Lines of data:
━━━━━━
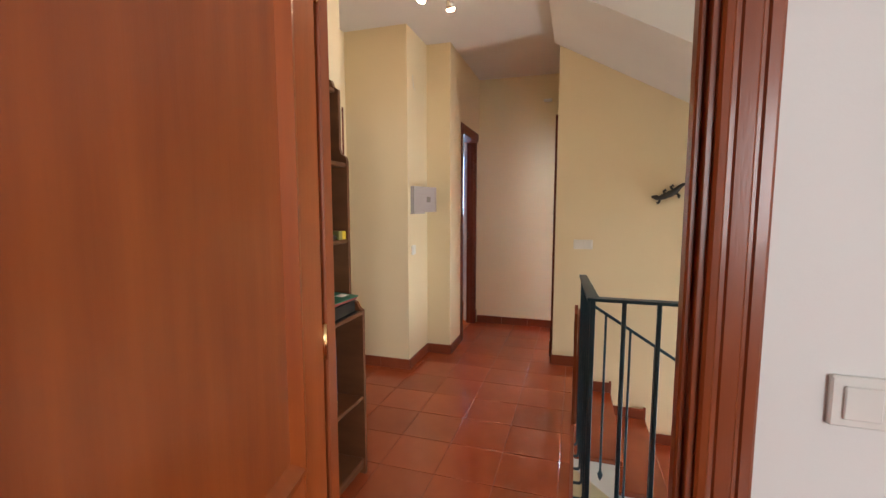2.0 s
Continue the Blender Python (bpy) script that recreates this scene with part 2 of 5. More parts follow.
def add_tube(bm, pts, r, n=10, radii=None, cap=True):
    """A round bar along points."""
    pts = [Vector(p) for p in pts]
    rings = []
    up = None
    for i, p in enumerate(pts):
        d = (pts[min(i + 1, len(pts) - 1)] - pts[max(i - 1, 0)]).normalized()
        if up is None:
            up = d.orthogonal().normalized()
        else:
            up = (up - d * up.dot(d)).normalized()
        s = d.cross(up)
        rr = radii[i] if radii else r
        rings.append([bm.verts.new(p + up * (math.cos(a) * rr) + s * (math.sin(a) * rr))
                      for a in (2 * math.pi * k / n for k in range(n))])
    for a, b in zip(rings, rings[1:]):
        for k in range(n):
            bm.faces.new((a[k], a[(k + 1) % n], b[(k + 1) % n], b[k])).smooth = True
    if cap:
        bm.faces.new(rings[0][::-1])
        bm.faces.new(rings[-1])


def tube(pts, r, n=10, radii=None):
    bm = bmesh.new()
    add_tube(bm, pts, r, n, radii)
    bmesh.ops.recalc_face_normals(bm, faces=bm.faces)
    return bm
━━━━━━
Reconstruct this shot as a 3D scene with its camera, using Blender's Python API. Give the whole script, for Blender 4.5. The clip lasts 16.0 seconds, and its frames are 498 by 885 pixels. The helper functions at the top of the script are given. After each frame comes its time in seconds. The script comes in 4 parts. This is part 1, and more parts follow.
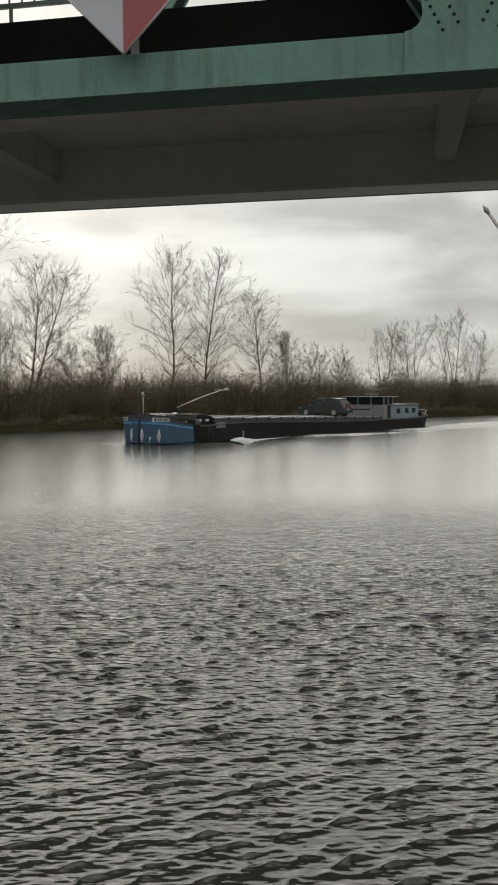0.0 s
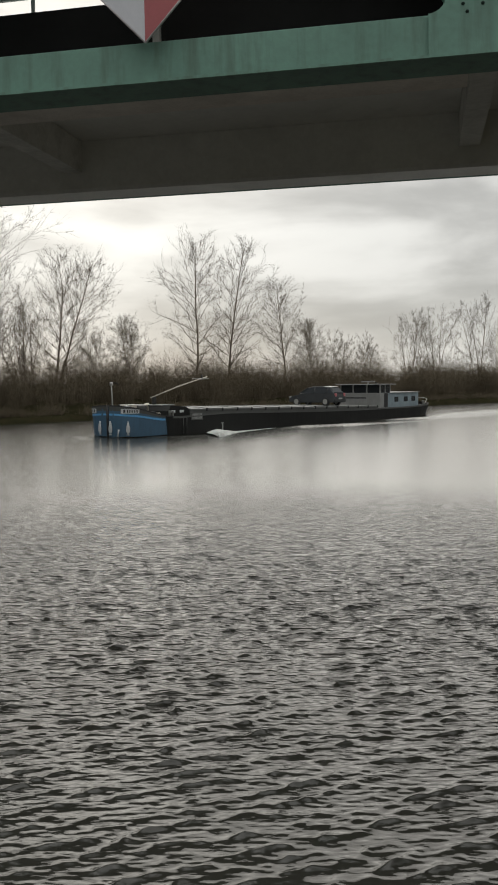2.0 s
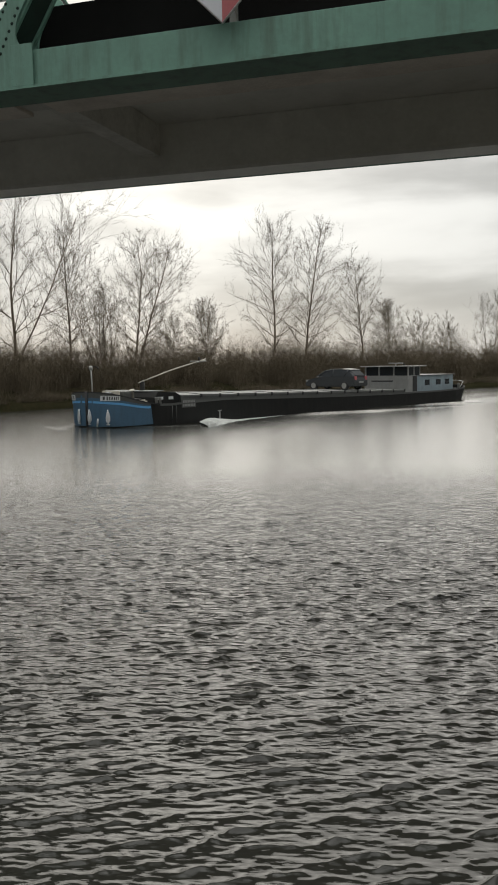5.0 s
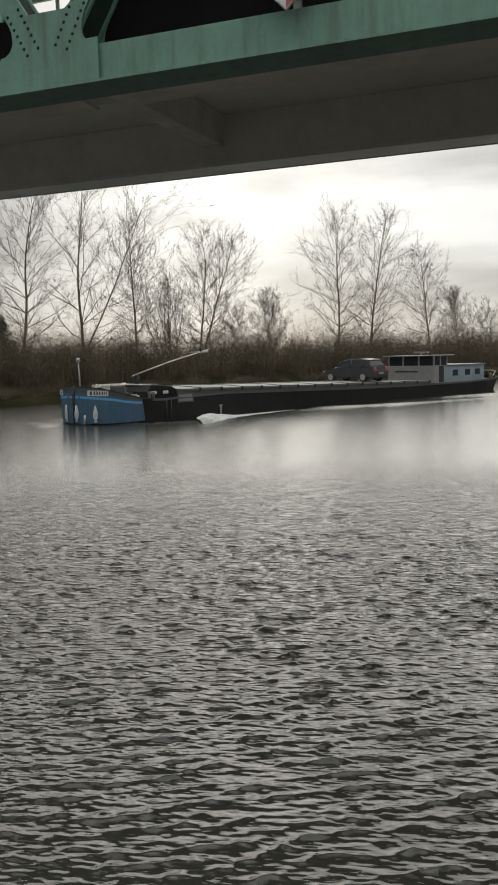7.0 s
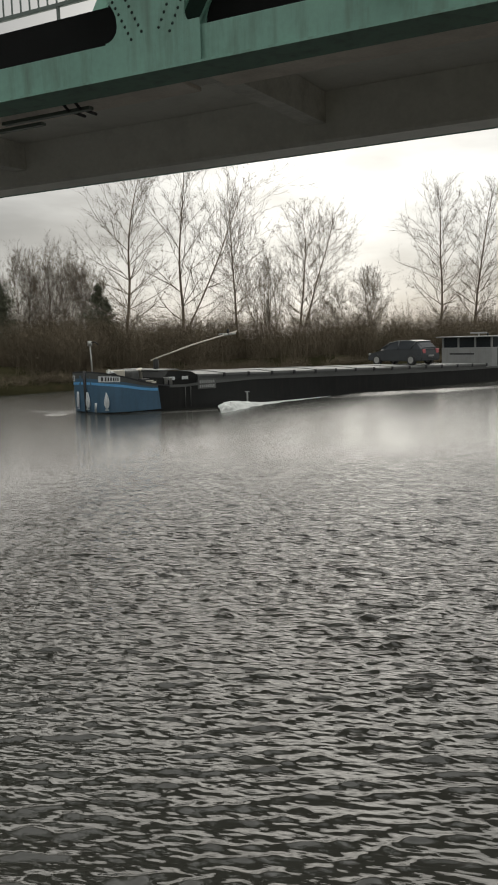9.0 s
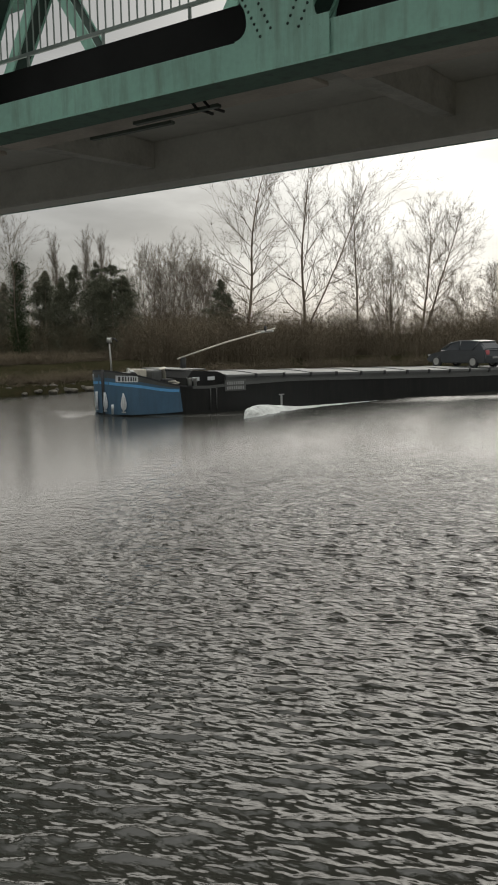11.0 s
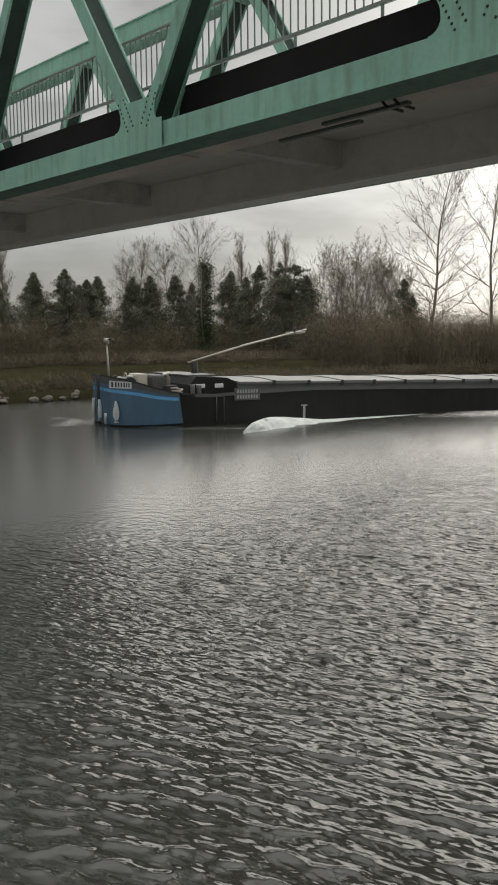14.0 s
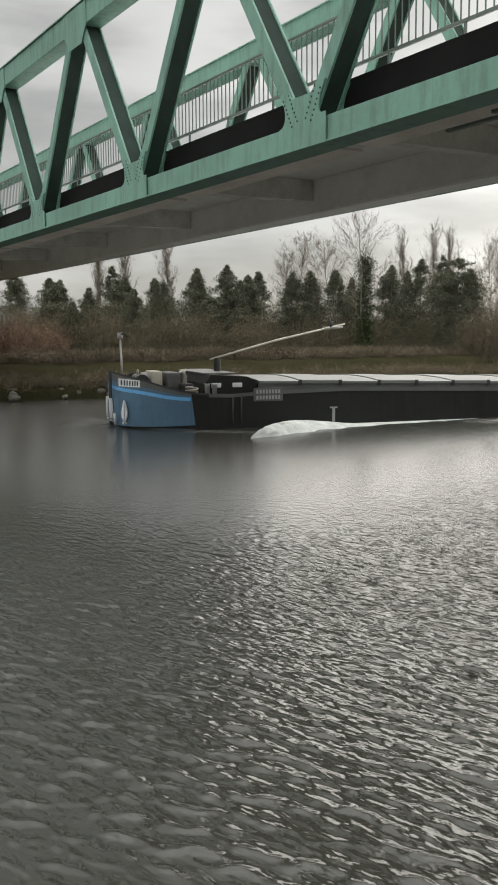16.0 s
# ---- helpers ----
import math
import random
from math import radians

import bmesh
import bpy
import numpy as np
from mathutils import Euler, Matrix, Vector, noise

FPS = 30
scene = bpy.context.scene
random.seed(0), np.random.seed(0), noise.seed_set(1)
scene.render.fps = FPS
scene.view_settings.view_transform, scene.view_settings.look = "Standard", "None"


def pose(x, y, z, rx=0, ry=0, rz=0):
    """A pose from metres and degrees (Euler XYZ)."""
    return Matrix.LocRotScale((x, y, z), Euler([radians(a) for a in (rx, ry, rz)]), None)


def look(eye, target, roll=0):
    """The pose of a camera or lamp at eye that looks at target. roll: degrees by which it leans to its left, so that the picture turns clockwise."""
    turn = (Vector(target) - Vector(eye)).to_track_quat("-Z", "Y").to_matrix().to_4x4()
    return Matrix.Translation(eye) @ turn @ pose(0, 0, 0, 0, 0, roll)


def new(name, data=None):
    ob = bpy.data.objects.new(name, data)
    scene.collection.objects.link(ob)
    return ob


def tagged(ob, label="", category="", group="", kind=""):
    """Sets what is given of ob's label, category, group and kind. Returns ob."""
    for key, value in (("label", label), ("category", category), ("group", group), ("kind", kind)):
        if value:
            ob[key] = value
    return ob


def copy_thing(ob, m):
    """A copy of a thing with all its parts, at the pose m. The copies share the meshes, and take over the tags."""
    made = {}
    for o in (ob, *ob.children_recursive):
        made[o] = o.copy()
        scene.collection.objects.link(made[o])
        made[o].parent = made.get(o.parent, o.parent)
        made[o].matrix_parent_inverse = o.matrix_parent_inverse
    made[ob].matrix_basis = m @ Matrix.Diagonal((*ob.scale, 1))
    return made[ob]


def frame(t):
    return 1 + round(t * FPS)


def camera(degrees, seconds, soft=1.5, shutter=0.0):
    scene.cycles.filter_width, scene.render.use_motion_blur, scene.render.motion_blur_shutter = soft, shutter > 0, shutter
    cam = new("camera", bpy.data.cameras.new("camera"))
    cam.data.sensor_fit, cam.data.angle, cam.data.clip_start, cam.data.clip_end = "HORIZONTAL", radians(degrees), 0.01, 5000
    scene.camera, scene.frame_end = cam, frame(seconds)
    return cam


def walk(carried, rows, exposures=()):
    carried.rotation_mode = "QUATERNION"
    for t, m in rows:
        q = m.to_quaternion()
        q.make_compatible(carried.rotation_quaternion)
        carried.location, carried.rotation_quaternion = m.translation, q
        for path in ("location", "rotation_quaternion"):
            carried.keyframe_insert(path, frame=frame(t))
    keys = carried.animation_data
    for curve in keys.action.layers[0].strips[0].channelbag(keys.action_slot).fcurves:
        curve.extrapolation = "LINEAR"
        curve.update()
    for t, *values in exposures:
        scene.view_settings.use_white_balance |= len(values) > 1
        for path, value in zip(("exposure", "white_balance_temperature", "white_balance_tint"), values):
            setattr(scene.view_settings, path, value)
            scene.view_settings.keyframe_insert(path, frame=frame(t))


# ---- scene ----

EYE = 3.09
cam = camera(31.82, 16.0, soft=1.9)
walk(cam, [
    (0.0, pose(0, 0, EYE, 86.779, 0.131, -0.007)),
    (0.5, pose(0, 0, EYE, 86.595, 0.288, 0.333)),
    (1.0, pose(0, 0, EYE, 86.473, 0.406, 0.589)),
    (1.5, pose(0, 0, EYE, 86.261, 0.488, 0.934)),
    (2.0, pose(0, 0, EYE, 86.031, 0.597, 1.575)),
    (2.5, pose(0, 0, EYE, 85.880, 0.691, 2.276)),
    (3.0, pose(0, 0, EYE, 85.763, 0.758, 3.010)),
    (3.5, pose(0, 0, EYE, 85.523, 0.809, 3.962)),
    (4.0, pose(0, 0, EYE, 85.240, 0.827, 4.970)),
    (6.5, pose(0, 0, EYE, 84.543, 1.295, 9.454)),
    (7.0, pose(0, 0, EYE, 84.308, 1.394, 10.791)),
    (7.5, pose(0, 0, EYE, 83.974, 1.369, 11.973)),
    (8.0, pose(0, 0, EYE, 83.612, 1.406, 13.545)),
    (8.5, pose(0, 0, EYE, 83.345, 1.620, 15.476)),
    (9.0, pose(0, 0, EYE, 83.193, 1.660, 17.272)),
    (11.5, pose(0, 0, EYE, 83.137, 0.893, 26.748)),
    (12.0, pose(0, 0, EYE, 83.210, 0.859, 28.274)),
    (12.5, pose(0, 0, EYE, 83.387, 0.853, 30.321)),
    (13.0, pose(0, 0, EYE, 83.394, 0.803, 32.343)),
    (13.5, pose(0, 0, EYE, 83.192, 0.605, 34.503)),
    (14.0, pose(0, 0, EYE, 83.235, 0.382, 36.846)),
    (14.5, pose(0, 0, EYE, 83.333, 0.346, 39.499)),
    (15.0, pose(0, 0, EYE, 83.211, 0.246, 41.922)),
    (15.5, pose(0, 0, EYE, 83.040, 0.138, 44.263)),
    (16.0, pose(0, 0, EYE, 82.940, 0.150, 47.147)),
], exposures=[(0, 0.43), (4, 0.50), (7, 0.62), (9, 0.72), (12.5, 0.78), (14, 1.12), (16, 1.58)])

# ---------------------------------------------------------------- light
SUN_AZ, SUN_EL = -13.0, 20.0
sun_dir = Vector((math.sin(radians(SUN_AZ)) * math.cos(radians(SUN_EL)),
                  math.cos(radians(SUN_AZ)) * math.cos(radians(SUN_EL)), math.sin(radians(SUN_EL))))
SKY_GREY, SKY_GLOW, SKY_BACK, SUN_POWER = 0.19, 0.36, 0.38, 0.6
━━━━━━
Requirements: Copy every line of the listing that includes the string "None".

The completed task:
def add_tube(bm, pts, r, n=10, radii=None, cap=True):
    up = None
        if up is None:
def tube(pts, r, n=10, radii=None):
scene.view_settings.view_transform, scene.view_settings.look = "Standard", "None"
    return Matrix.LocRotScale((x, y, z), Euler([radians(a) for a in (rx, ry, rz)]), None)
def new(name, data=None):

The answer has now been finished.